Why Sam Allardyce and ex-Chelsea boss Carlo Ancelotti are alike

Carlo Ancelotti
Carlo Ancelotti

Fabio Borini has already been struck by Sam Allardyce’s attention to detail after less than a fortnight working with the new Sunderland manager.

Borini’s two stints at the Stadium of Light have totalled less than 12 months, yet he has had FOUR different bosses during those spells – Paolo Di Canio, Gus Poyet, Dick Advocaat and now Allardyce.

Sam Allardyce

Sam Allardyce

This week has been the first sustained opportunity for Allardyce to work with his full squad after half of his players were away on international duty when he started work at the Academy of Light.

But Borini says Allardyce has immediately showed himself to be meticulous in his preparations – comparing the ex-West Ham boss with former Real Madrid manager Carlo Ancelotti, who the striker worked under at Chelsea.

“It’s something that you notice because the details always make the difference,” insisted ace Borini.

“I’ve played at the big clubs before and that’s what makes the difference between the big teams.

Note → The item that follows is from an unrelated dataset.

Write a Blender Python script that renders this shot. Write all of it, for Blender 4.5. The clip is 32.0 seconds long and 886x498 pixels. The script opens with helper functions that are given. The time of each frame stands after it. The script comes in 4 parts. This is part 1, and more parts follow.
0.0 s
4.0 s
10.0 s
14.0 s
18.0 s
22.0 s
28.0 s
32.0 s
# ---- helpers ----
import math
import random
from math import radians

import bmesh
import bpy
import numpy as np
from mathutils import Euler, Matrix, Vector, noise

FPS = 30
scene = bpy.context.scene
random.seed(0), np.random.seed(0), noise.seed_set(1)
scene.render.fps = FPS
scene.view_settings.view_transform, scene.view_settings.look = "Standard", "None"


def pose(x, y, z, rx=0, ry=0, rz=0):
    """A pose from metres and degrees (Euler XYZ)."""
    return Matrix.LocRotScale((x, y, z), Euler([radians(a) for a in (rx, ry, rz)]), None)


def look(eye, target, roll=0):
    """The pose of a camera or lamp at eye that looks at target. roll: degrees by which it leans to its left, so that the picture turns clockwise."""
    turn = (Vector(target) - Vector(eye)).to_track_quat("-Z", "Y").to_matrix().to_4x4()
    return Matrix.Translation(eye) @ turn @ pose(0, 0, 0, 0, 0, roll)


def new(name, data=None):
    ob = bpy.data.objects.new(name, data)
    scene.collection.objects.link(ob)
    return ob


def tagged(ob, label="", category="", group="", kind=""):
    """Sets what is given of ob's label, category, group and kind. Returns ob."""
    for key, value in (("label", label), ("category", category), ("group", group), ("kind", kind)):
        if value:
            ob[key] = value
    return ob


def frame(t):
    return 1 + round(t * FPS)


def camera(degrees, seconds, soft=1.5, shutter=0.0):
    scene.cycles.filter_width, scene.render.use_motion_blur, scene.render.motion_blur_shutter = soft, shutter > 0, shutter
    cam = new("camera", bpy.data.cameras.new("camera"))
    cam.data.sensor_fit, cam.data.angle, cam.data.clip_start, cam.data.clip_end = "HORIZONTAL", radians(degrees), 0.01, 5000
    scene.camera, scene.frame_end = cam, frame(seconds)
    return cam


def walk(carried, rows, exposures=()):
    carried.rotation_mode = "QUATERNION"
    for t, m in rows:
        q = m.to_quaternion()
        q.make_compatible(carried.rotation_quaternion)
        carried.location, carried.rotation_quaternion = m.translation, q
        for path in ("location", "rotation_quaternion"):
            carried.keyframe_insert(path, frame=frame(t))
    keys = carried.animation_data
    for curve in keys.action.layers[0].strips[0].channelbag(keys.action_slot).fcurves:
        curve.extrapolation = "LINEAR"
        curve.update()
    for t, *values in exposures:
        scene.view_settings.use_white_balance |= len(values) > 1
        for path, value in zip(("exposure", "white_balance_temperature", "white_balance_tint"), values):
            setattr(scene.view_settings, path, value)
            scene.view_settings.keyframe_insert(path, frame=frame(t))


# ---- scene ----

“I found out with Ancelotti and the big managers, that they were caring about every single thing from set plays to throw-ins.

“That’s what the manager has been doing here since day one.

“Obviously he has talked to most of the players and told us what he wants from us because we need to be clear with each other to achieve our targets, which is to be higher up in the league from where we are now.

“He’s preparing the game with detail, he’s big on the details, which is important at this moment because we need every single thing to help us.”

Allardyce desperately needs a reward for that planning though, with winless Sunderland’s plight at the basement looking increasingly ominous, heading into Sunday’s Wear-Tyne derby.

Borini dismisses suggestions that this is a blip at the start of the season, with almost a quarter of the campaign already gone.

But the £10million summer signing is convinced that Sunderland’s squad is stronger now than it was in 2013-14, when Gus Poyet oversaw Sunderland’s ‘miracle’ escape from the drop.

“It’s not early days, because we’ve played nine games,” stressed the Italian.

“If we think it’s always early days, we will run out of games to recover, so early days are finished.

“But the first time I was here it was an even worse situation.

“Yes, we need to worry because we haven’t won yet, but to have a derby in this situation and to have the possibility to win the derby is a great chance to take.

“We have more depth in the squad now (than during his loan spell).

“Even if we picked the starting XI, I believe the players on the bench can still change the game.

“In the first season I was here that was more difficult to find. Apart from the 12-13 players, there wasn’t much depth.

“We had some injuries where we had to bring in some of the younger players, which is good for them but if you need the points it’s more difficult.”